*TASK OBJECTIVE*
Begin with the line containing "Continue the Blender" and end with the line containing "return tagged(ob, label, category, group, kind)"; set down that block verbatim and nothing else.

* START *

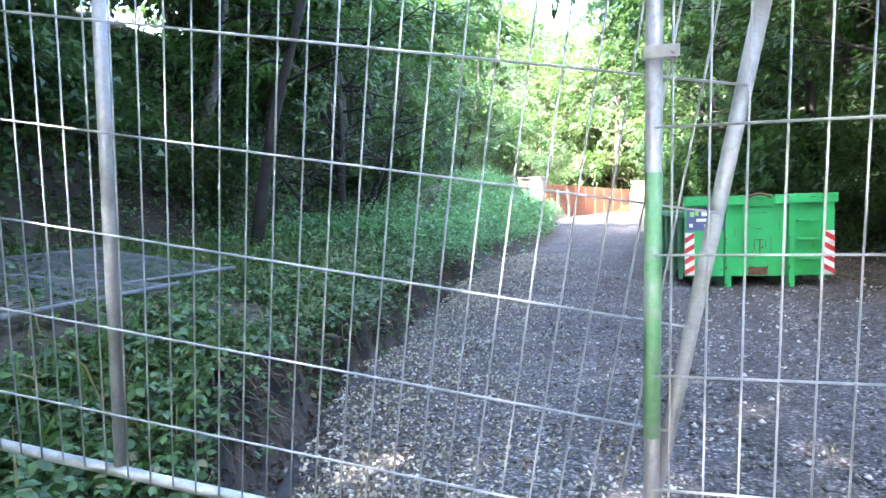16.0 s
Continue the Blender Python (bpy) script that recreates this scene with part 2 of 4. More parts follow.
# near-black earth: the shade inside the ditch is part of this colour
SHADED_SOIL = mottled("shaded_soil", (0.010, 0.008, 0.007), (0.034, 0.026, 0.020), 7.0, 50.0, 0.85, 0, 0.9)
SOIL, GRAVEL, STONE = ground_material(), gravel_material(), stone_material()

# ---- building helpers ----
def link(name, mesh, parent=None, mat=None, label="", at=None):
    ob = new(name, mesh)
    if mat and mesh and not mesh.materials:
        mesh.materials.append(mat)
    if parent:
        ob.parent = parent
    if at is not None:
        ob.matrix_basis = at
    if label:
        ob["label"] = label
    return ob


def mesh_of(name, bm, smooth=False):
    me = bpy.data.meshes.new(name)
    bmesh.ops.recalc_face_normals(bm, faces=bm.faces)
    bm.to_mesh(me)
    bm.free()
    if smooth:
        me.polygons.foreach_set("use_smooth", [True] * len(me.polygons))
    return me


def part(name, bm, mat, parent, label="", at=None, smooth=False):
    return link(name, mesh_of(name, bm, smooth), parent, mat, label, at)


def thing(name, label, category, group="", kind="", at=None):
    ob = new(name)
    ob.empty_display_size = 0.2
    if at is not None:
        ob.matrix_basis = at
    return tagged(ob, label, category, group, kind)


def box(bm, lo, hi, bevel=0.0):
    r = bmesh.ops.create_cube(bm, size=1.0)
    c = [(a + b) / 2 for a, b in zip(lo, hi)]
    s = [b - a for a, b in zip(lo, hi)]
    for v in r["verts"]:
        v.co = Vector([c[i] + v.co[i] * s[i] for i in range(3)])
    if bevel:
        es = list({e for v in r["verts"] for e in v.link_edges})
        bmesh.ops.bevel(bm, geom=es, offset=bevel, segments=2, affect="EDGES", profile=0.5)
    return bm


def boxes(*items, bevel=0.0):
    bm = bmesh.new()
    for lo, hi in items:
        box(bm, lo, hi, bevel)
    return bm


def tube(bm, pts, radii, sides=8, caps=True):
    """A tube along points; radii one number or one a point."""
    pts = [Vector(p) for p in pts]
    if not hasattr(radii, "__len__"):
        radii = [radii] * len(pts)
    rings = []
    ref = Vector((0.31, 0.17, 0.93))
    for i, p in enumerate(pts):
        d = (pts[min(i + 1, len(pts) - 1)] - pts[max(i - 1, 0)]).normalized()
        a = d.cross(ref)
        if a.length < 0.05:
            a = d.cross(Vector((1, 0, 0)))
        a.normalize()
        b = d.cross(a)
        rings.append([bm.verts.new(p + (a * math.cos(k * math.tau / sides) + b * math.sin(k * math.tau / sides)) * radii[i]) for k in range(sides)])
    for r0, r1 in zip(rings, rings[1:]):
        for k in range(sides):
            bm.faces.new((r0[k], r0[(k + 1) % sides], r1[(k + 1) % sides], r1[k]))
    if caps:
        bm.faces.new(rings[0][::-1])
        bm.faces.new(rings[-1])
    return bm


def tubes(*lines, sides=8):
    bm = bmesh.new()
    for pts, r in lines:
        tube(bm, pts, r, sides)
    return bm


def array_mesh(name, verts, faces, mat, smooth=False):
    """A mesh from numpy arrays; faces all of one length."""
    me = bpy.data.meshes.new(name)
    n, k = faces.shape
    me.vertices.add(len(verts))
    me.vertices.foreach_set("co", np.ascontiguousarray(verts, dtype=np.float32).ravel())
    me.loops.add(n * k)
    me.loops.foreach_set("vertex_index", np.ascontiguousarray(faces, dtype=np.int32).ravel())
    me.polygons.add(n)
    me.polygons.foreach_set("loop_start", np.arange(0, n * k, k, dtype=np.int32))
    if smooth:
        me.polygons.foreach_set("use_smooth", np.ones(n, dtype=bool))
    me.update(calc_edges=True)
    me.materials.append(mat)
    return me


# ---- lie of the land ----
def curve(y, *knots):
    ys, vs = zip(*knots)
    return np.interp(y, ys, vs)


def lane_left(y):
    return curve(y, (-60, -3.5), (0, -4.2), (8, -4.8), (14.5, -5.6), (17.5, -6.0), (20, -7.0), (22.7, -7.6), (27.4, -8.6), (32, -9.0), (36, -8.95), (40, -9.3), (46, -10.3), (52, -11.5), (70, -12.0), (120, -4.0))


def lane_right(y):
    return curve(y, (-60, 4.5), (0, 3.2), (5, 2.5), (8.1, 1.85), (10.4, 1.4), (14.8, 1.05), (18, 0.4), (26, -1.2), (33, -2.8), (44, -5.5), (52, -7.0), (70, -7.0), (120, 1.0))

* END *

*WRITTEN ANSWER*
Continue the Blender Python (bpy) script that recreates this scene with part 2 of 4. More parts follow.
# near-black earth: the shade inside the ditch is part of this colour
SHADED_SOIL = mottled("shaded_soil", (0.010, 0.008, 0.007), (0.034, 0.026, 0.020), 7.0, 50.0, 0.85, 0, 0.9)
SOIL, GRAVEL, STONE = ground_material(), gravel_material(), stone_material()

# ---- building helpers ----
def link(name, mesh, parent=None, mat=None, label="", at=None):
    ob = new(name, mesh)
    if mat and mesh and not mesh.materials:
        mesh.materials.append(mat)
    if parent:
        ob.parent = parent
    if at is not None:
        ob.matrix_basis = at
    if label:
        ob["label"] = label
    return ob


def mesh_of(name, bm, smooth=False):
    me = bpy.data.meshes.new(name)
    bmesh.ops.recalc_face_normals(bm, faces=bm.faces)
    bm.to_mesh(me)
    bm.free()
    if smooth:
        me.polygons.foreach_set("use_smooth", [True] * len(me.polygons))
    return me


def part(name, bm, mat, parent, label="", at=None, smooth=False):
    return link(name, mesh_of(name, bm, smooth), parent, mat, label, at)


def thing(name, label, category, group="", kind="", at=None):
    ob = new(name)
    ob.empty_display_size = 0.2
    if at is not None:
        ob.matrix_basis = at
    return tagged(ob, label, category, group, kind)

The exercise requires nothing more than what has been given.